TEL AVIV (Agencies): Reporting in the Israeli newspaper Haaretz offers the most significant evidence to date that Israel killed its own citizens in an effort to prevent Hamas fighters from returning to Gaza after the Palestinian group’s armed operation.
A report in the Israeli newspaper Haaretz has claimed the IDF invoked the controversial Hannibal directive during Hamas’ October 7 attack last year, deliberately killing Israelis to prevent them from being taken hostage by Palestinian fighters.
“Documents and testimonies obtained by Haaretz reveal the Hannibal operational order, which directs the use of force to prevent soldiers being taken into captivity, was employed at three army facilities infiltrated by Hamas, potentially endangering civilians as well,” read an article in the liberal paper’s Sunday edition.
The newspaper notes the exact number of Israelis killed by IDF fire is unknown. The report cites testimony from servicemembers up and down the IDF chain of command, including soldiers and mid- and senior-level officers.
An IDF spokesperson said internal investigations into the incident were ongoing.
Highly controversial within and outside of Israel, the so-called Hannibal directive was devised in response to the threat of armed groups gaining leverage over the Israeli state through the taking of hostages. Palestinian forces took several Israelis captive during the 1970s and 80s, successfully negotiating the release of Palestinian prisoners in return. The notion Israelis were “better dead than abducted” led to the creation of the protocol, which allowed the use of deadly force.
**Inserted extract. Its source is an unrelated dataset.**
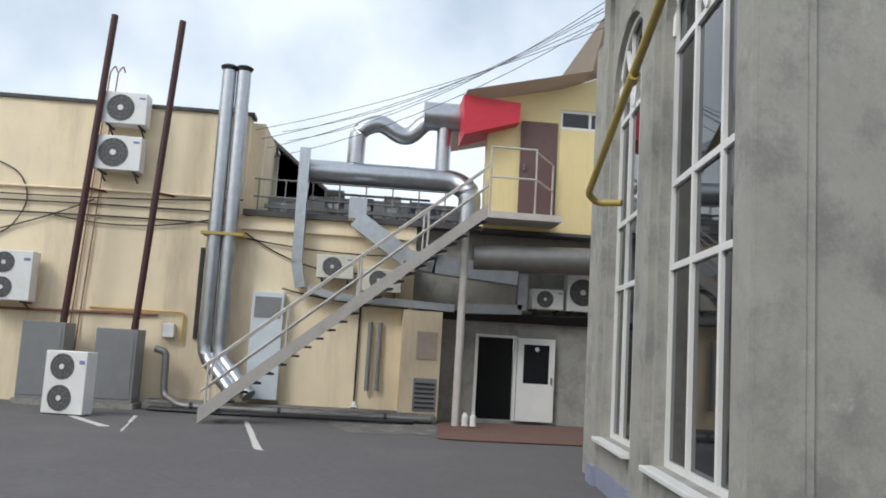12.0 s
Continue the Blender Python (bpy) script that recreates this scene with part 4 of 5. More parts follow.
def car(label, m, paint, L, W, belt, top, axles, r, glass, pillars, screen, back, rim_mat, spokes, twin, clad, sill_z):
    """belt and top: (x, z) profiles of the shoulder and of bonnet, screen and roof, front at +x; glass: x range of the side windows; screen, back: x ranges of the two screens."""
    c = thing("car", label, "car", m, "parked cars")
    F = L / 2
    bx, bz = zip(*sorted(belt))
    tx_, tz = zip(*sorted(top))

    def half(x):
        e = max(0.0, (abs(x) - (F - 1.3)) / 1.3)
        return W / 2 * (1 - 0.05 * e ** 2)

    def low(x):
        z = sill_z + 0.04 * max(0, abs(x) - F + 0.6)
        for a in axles:
            d = r * 1.16
            if abs(x - a) < d:
                z = max(z, r + math.sqrt(d * d - (x - a) ** 2))
        return z

    def section(x):
        w, z0 = half(x), low(x)
        zb, zt = float(np.interp(x, bx, bz)), float(np.interp(x, tx_, tz))
        h = max(0.0, zt - zb)
        zs = [z0, 0.46, 0.62, 0.82, zb - 0.06, zb]
        for k in range(1, 6):
            zs[k] = max(zs[k], zs[k - 1] + 0.012)
        ys = [0.955, 0.985, 0.995, 1.0, 0.985, 0.95]
        yu = 0.92 * w - 0.36 * h
        f = min(1.0, h / 0.25)
        pts = [(w * q, z) for q, z in zip(ys, zs)]
        pts += [(0.92 * w, zs[5] + 0.015), (yu, max(zs[5] + 0.02, zt - 0.075 * f)), (yu - 0.06, max(zs[5] + 0.025, zt - 0.012)), (yu * 0.62, max(zs[5] + 0.03, zt + 0.012)), (yu * 0.3, max(zs[5] + 0.032, zt + 0.022))]
        return pts + [(-y, z) for y, z in pts[::-1]]

    def place(x, y, z):
        k = min(1.0, max(0.0, (abs(x) - F + 0.6) / 0.6))
        return Vector((x - math.copysign((nose(y * 0.965 / (W / 2)) + lean(z) * k) * k, x), y, z))

    cuts = {-F, F, *np.linspace(-F, F, 44), *(a + r * 1.16 * k for a in axles for k in (-1, -0.97, -0.85, -0.6, -0.3, 0, 0.3, 0.6, 0.85, 0.97, 1)), *glass, *screen, *back}
    cuts |= {q for p in pillars for q in p}
    xs = sorted(cuts)
    xs = [x for i, x in enumerate(xs) if i == 0 or x - xs[i - 1] > 1e-4]
    skin, extra = B(), {}

    def quad(key, q):
        bm = skin if key is None else extra.setdefault(key, B())
        bm.faces.new([bm.verts.new(p) for p in q])

    rows = [[place(x, y, z) for y, z in section(x)] for x in xs]
    n = len(rows[0])
    for i in range(len(xs) - 1):
        xm = (xs[i] + xs[i + 1]) / 2
        for k in range(n - 1):
            j = min(k, n - 2 - k)
            key = None
            if j == 6 and glass[0] < xm < glass[1]:
                p = [q for q in pillars if q[0] < xm < q[1]]
                key = ("pillar", k, p[0]) if p else ("side_window", k, sum(xm > q[1] for q in pillars))
            elif j >= 8 and screen[0] < xm < screen[1]:
                key = ("windscreen", 0, 0)
            elif j >= 8 and back[0] < xm < back[1]:
                key = ("rear_screen", 0, 0)
            quad(key, (rows[i][k], rows[i][k + 1], rows[i + 1][k + 1], rows[i + 1][k]))
    # ends, filled from side to side
    for x in (-F, F):
        sec = section(x)
        for k in range(n // 2 - 1):
            (ya, za), (yb, zb) = sec[k], sec[k + 1]
            for q in range(16):
                s0, s1 = 1 - q / 8, 1 - (q + 1) / 8
                quad(None, (place(x, ya * s0, za), place(x, ya * s1, za), place(x, yb * s1, zb), place(x, yb * s0, zb)))
    for b in (skin, *extra.values()):
        bmesh.ops.remove_doubles(b, verts=b.verts, dist=2e-4)
        bmesh.ops.dissolve_degenerate(b, dist=1e-5, edges=b.edges[:])
        bmesh.ops.recalc_face_normals(b, faces=b.faces)
    part("body", skin, paint, c, smooth=True)
    for key, b in extra.items():
        part(key[0], b, M_DARK if key[0] == "pillar" else G_CAR, c, "" if key[0] == "pillar" else "dark tinted car glass", smooth=True)
    part("underbody", box(B(), -F + 0.3, -W / 2 + 0.3, 0.2, F - 0.45, W / 2 - 0.3, 0.7), M_DARK, c)
    for a in axles:
        for s in (-1, 1):
            wheel(c, a, s * (half(a) - 0.15), s, r, rim_mat, spokes, twin)
            part("wheel_well", ring(B(), (a, s * (half(a) - 0.36), r), (0, s, 0), r * 1.12, r * 1.16, 0.33, 30), M_DARK, c)
            ar, pv = B(), None
            for j in range(25):
                t = math.pi * (-0.06 + 1.12 * j / 24)
                q = []
                for r_, o in ((r * 1.13, -0.04), (r * 1.13, 0.012), (r * 1.27, 0.014), (r * 1.28, -0.03)):
                    x, z = a + r_ * math.cos(t), r + r_ * math.sin(t)
                    q.append(ar.verts.new(place(x, s * (half(x) + o), max(z, sill_z - 0.02))))
                if pv:
                    for k in range(3):
                        ar.faces.new((pv[k], pv[k + 1], q[k + 1], q[k]))
                pv = q
            bmesh.ops.recalc_face_normals(ar, faces=ar.faces)
            part("arch_trim", ar, clad, c, smooth=True)

    def belt_z(x):
        return float(np.interp(x, bx, bz))

    for s in (-1, 1):
        xm = glass[1] - 0.12
        mb = B()
        ellipsoid(mb, (xm + 0.02, s * (half(xm) + 0.1), belt_z(xm) + 0.13), (0.075, 0.14, 0.075), 20)
        mr = part("mirror", mb, paint, c, smooth=True)
        part("mirror_glass", disc(B(), (xm - 0.062, s * (half(xm) + 0.1), belt_z(xm) + 0.13), (-1, 0, 0), 0.07, 0.01, 20), G_CAR, mr)
        part("mirror_foot", box(B(), xm - 0.05, s * (half(xm) * 0.92 + 0.05) - 0.06, belt_z(xm) - 0.01, xm + 0.07, s * (half(xm) * 0.92 + 0.05) + 0.06, belt_z(xm) + 0.07, 0.02), M_DARK, mr)
        for p in pillars[:2]:
            x = p[1] + 0.02
            part("door_handle", tube(B(), [(x, s * half(x) * 0.98, belt_z(x) - 0.13), (x + 0.03, s * (half(x) + 0.022), belt_z(x) - 0.13), (x + 0.2, s * (half(x) + 0.022), belt_z(x) - 0.135), (x + 0.24, s * half(x) * 0.98, belt_z(x) - 0.135)], 0.014, 8), paint if clad is M_DARK else M_CHROME, c, smooth=True)
        for x in [glass[1] + 0.02] + [(p[0] + p[1]) / 2 for p in pillars[:2]]:
            near = min(abs(x - a) for a in axles)
            z0 = sill_z + 0.12 if near > r * 1.3 else r * 2.45
            gap = B()
            for za, zb in ((z0, 0.62), (0.62, 0.82), (0.82, belt_z(x) - 0.06)):
                if zb > za:
                    bar(gap, (x, s * half(x) * 0.996, za), (x, s * half(x) * (0.998 if zb < 0.9 else 0.985), zb), 0.007, 0.012)
            part("door_gap", gap, M_DARK, c)
        tr = tube(B(), [(x, s * (half(x) * 0.925 + 0.004), belt_z(x) + 0.016) for x in np.linspace(glass[0], glass[1], 9)], 0.011, 6)
        part("belt_trim", tr, M_DARK if clad is M_DARK else M_CHROME, c, smooth=True)
        part("side_strip", box(B(), axles[0] + r * 1.32, s * half(0) * 0.995 - 0.008, 0.60, axles[1] - r * 1.32, s * half(0) * 0.995 + 0.012, 0.635), M_DARK, c)
        part("side_sill", box(B(), axles[0] + r * 1.25, s * half(0) * 0.965 - 0.05, sill_z - 0.035, axles[1] - r * 1.25, s * half(0) * 0.965 + 0.045, sill_z + 0.055, 0.02), paint if clad is M_DARK else M_DARK, c)
        zr = [float(np.interp(x, tx_, tz)) for x in (0.0, -0.1, -1.5, -1.65)]
        yr = [0.92 * half(0) - 0.36 * (z - belt_z(0)) - 0.045 for z in zr]
        part("roof_rail", tube(B(), bend([(0.02, s * yr[1], zr[0] - 0.01), (-0.12, s * yr[1], zr[1] + 0.045), (-1.5, s * yr[2], zr[2] + 0.045), (-1.66, s * yr[2], zr[3] - 0.01)], 0.1), 0.017, 8), M_DARK if clad is M_DARK else M_GALV, c, smooth=True)
    return c, half, place, section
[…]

Claims of the invocation of the Hannibal directive on October 7 were made months ago when it was revealed an IDF brigadier general instructed a tank to shell a house in Kibbutz Be’eri with a number of Israelis and Hamas fighters inside, killing 13 Israeli captives. But Sunday’s report is the most complete accounting to date of accusations of friendly fire.
The allegations add to claims Israeli Prime Minister Benjamin Netanyahu has deliberately placed Israeli citizens in harm’s way in order to pursue the Likud party’s vision of territorial maximalism. The response to Hamas’ October 7 attack was reportedly delayed for hours because Netanyahu had redeployed soldiers to support Jewish settlers in the occupied West Bank.
Netanyahu’s government received urgent warnings from Egyptian authorities in the months leading up to Hamas’ attack that the Palestinian group was likely planning a significant armed operation, it has been revealed. Israeli reconnaissance of the Gaza Strip, broadly considered “one of the most heavily surveilled places in the world,” showed Palestinian fighters were training in the use of hang gliders that were used to breach the enclave’s border fence.